▶ **What needs to be done**
Set the listing down again exactly, please, apart from its pictures.
== Given information ==
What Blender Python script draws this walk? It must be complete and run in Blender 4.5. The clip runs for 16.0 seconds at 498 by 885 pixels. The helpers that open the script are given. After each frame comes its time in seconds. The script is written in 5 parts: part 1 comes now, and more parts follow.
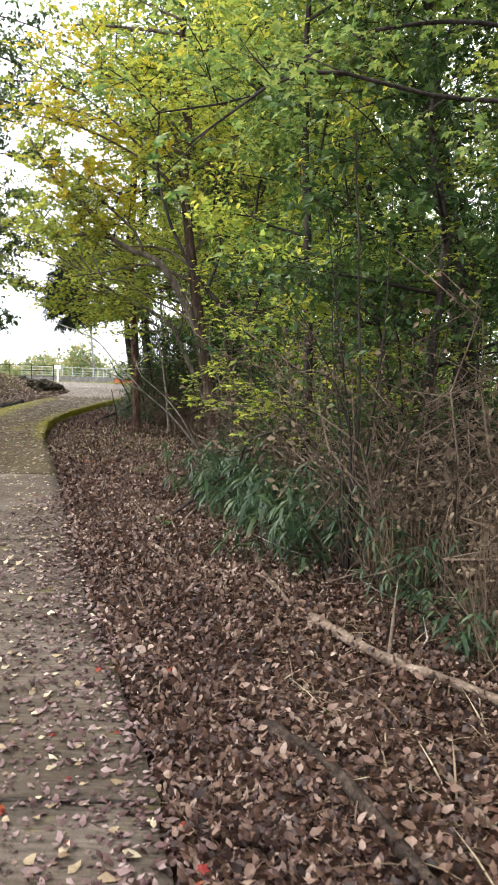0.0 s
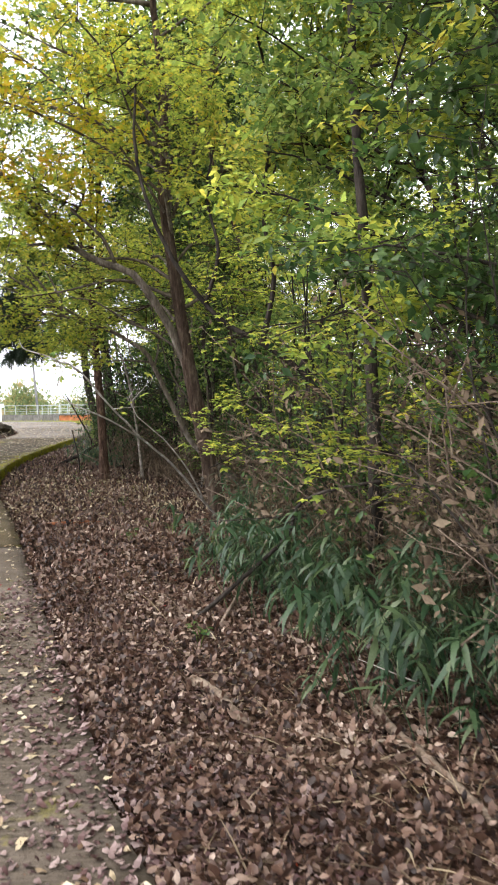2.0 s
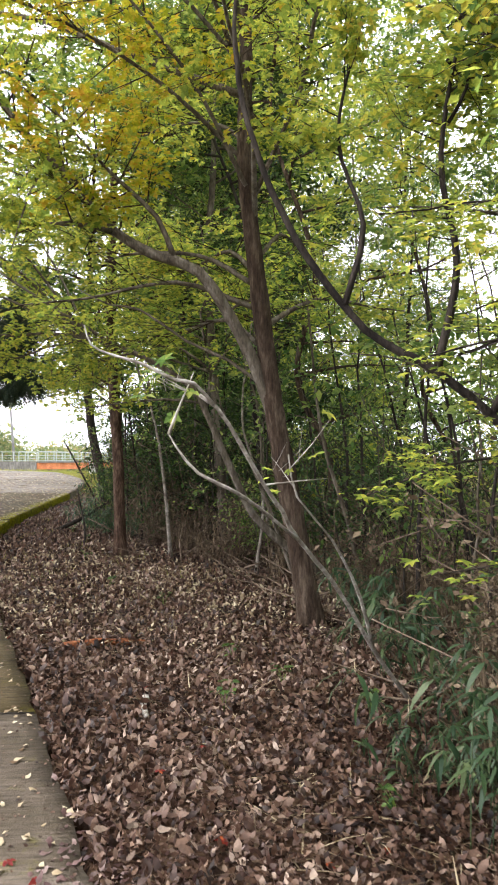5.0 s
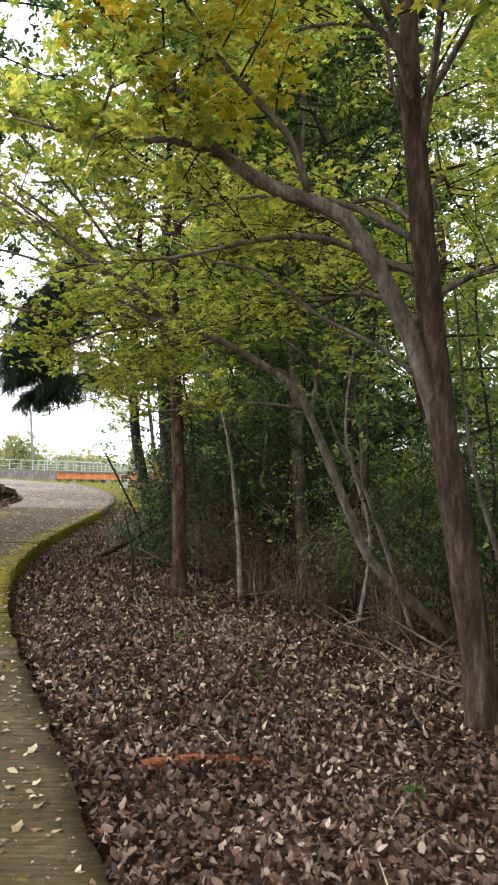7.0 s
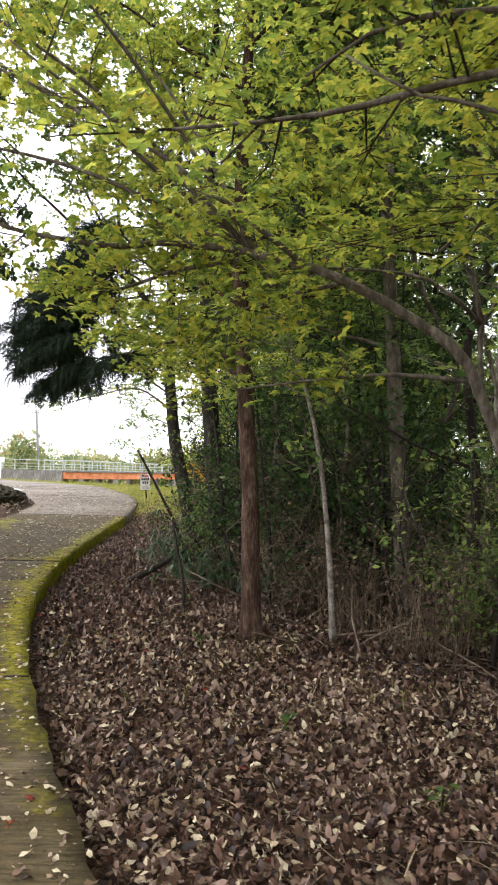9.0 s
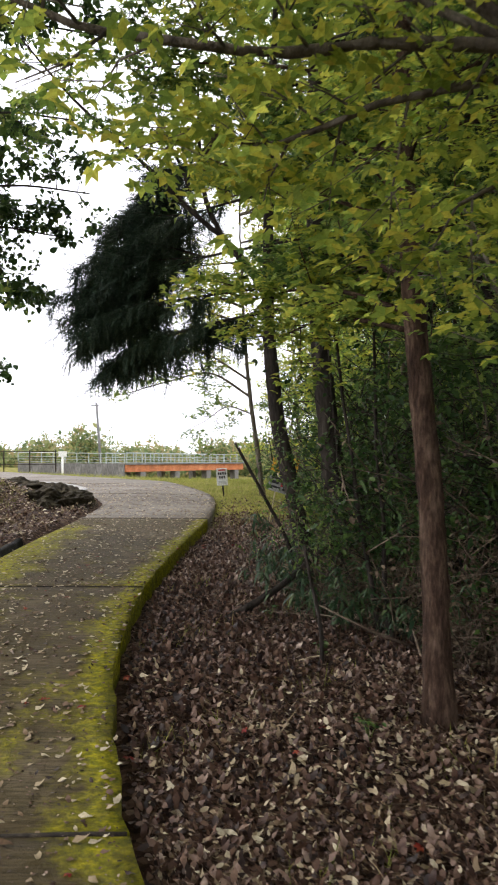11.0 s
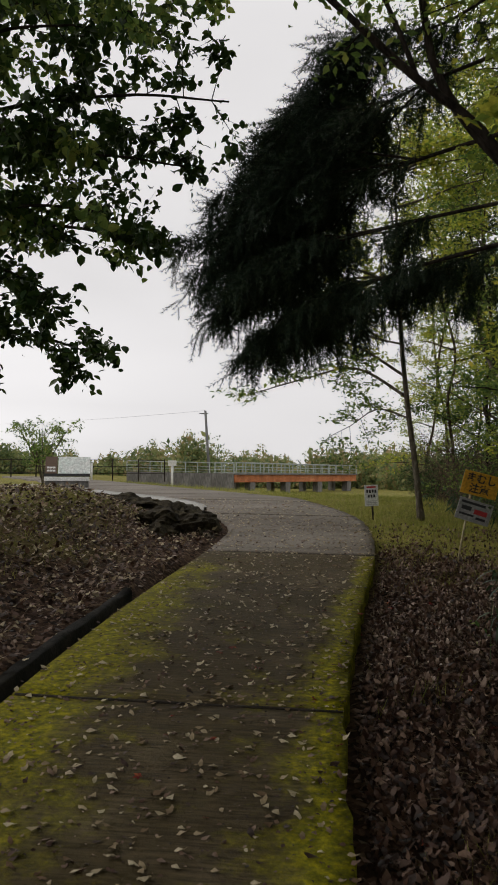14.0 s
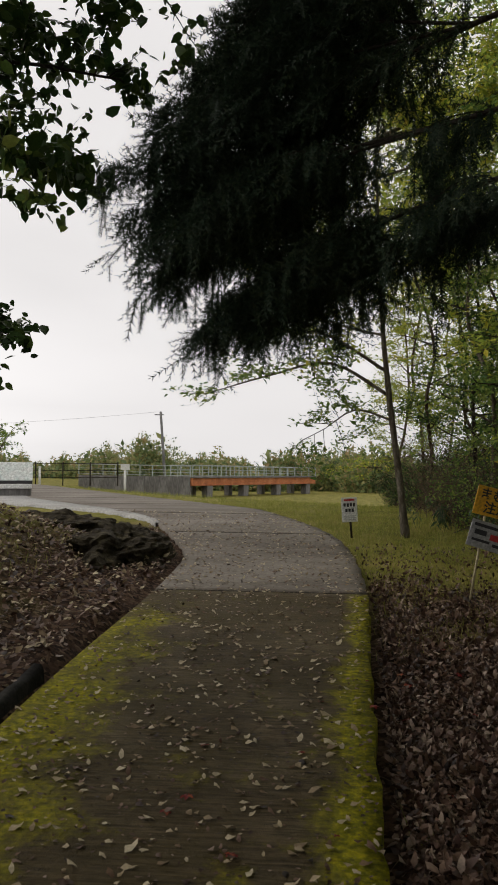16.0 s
===
▶ **Result of the task**
What Blender Python script draws this walk? It must be complete and run in Blender 4.5. The clip runs for 16.0 seconds at 498 by 885 pixels. The helpers that open the script are given. After each frame comes its time in seconds. The script is written in 5 parts: part 1 comes now, and more parts follow.
0.0 s
2.0 s
5.0 s
7.0 s
9.0 s
11.0 s
14.0 s
16.0 s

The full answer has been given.